Mike weighed his flask with the stopper, tube, and cap, and found it to be 236.2401 g.  He hooked up the tubing and generated CO2 into the flask for 25 minutes and then weighed the flask again.  The mass was now 236.3875 g.

After the experiment was over, he filled the flask with water and took the mass again, which was 496.76 g.  The barometer in the room reads 1017 mbar and the temperature is 25.0 °C.

1.  What is the mass of the water in his flask?


2.  Assuming a density of water of 1.00 g/mL, what is the volume of water in his flask?


3.  What is the volume of his flask?


4.  Assuming a density of air at current room pressure is 1.1845 g/L, calculate the mass of air his flask before she started.


5.  If his flask was filled with air when he first weighed it, what is the actual mass of the completely empty flask (with no air)?

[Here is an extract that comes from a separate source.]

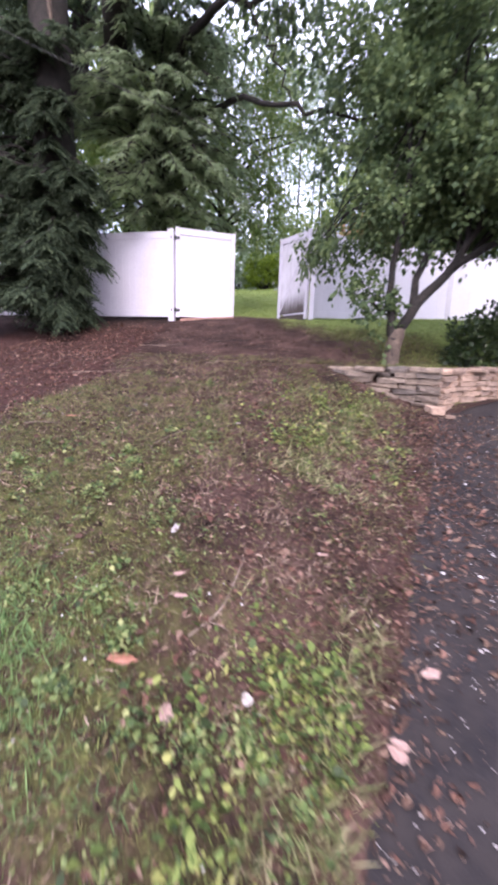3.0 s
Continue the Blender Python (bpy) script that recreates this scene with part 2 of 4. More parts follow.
def lawn_z(x, y):
    left = np.interp(y, [-60, -10, -3, 1, 2, 3, 4.4, 5, 6, 6.6, 7.8, 8.5, 9.9, 11, 12.2, 14, 17, 25, 30, 80], [-1.9, -1.2, -.55, .22, .45, .68, 1.03, 1.24, 1.5, 1.6, 1.77, 1.93, 2.20, 2.55, 2.86, 3.15, 3.75, 5.5, 5.9, 6.4])
    right = np.interp(y, [-60, -10, -3, 1, 2, 3, 4.4, 5, 6, 6.6, 7.8, 8.5, 9.3, 12, 14, 17, 25, 80], [-1.9, -1.2, -.55, .22, .45, .68, 1.03, 1.24, 1.5, 1.6, 1.77, 1.93, 2.05, 2.82, 3.03, 3.18, 4.1, 5.2])
    s = (x + .47) * .835 - (y - 12.12) * .55   # right of the right fence: positive
    k = np.clip((s + 2.5) / 2.5, 0, 1); k = k * k * (3 - 2 * k)
    return left * (1 - k) + right * k
def wall_top(y):
    return np.interp(y, [8.49, 9.5, 10.2, 10.95, 11.85, 13.4, 15.4, 25, 80], [1.94, 1.96, 2.0, 2.06, 2.16, 2.38, 2.66, 3.6, 5.0])
def ground_z(x, y):
    d = np.interp(y, EDGE_Y, EDGE_X) - x
    k = np.clip(d / np.interp(y, [5, 6.6], [1.0, 1.9]), 0, 1); k = k * k * (3 - 2 * k)
    bank = drive_z(y) * (1 - k) + lawn_z(x, y) * k        # below the wall: a slope down to the drive
    h = lawn_z(x, y)
    low = np.minimum(h, wall_top(y))
    k = np.clip((d - .16) / .24, 0, 1); k = k * k * (3 - 2 * k)
    u = np.clip((d - .4) / 2.2, 0, 1); u = u * u * (3 - 2 * u)
    held = drive_z(y) * (1 - k) + (low + (h - low) * u) * k   # held up by the wall
    w = np.clip((y + .165 * np.clip(x - .14, 0, 1.5) - 8.76) / .14, 0, 1)
    return bank * (1 - w) + held * w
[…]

6.  Taking into account your calculation from Question 5, what is the mass of CO2 that he collected?


7.   What is that volume?


8.  Let’s consider the gas that he collected as Condition 1, and STP as Condition 2. (Consider that standard pressure is 1013 mbar.) Using the combined gas laws, and his results, calculate the volume of gas that would have been collected at STP.


9.  Using your answers from Question 7 and 8, convert the volume of gas collected at STP into moles.


10.  Using your answers from Questions 6 and 9, calculate the experimental value of the molar mass of CO2.


11.  What is the actual known value for the molar mass of CO2?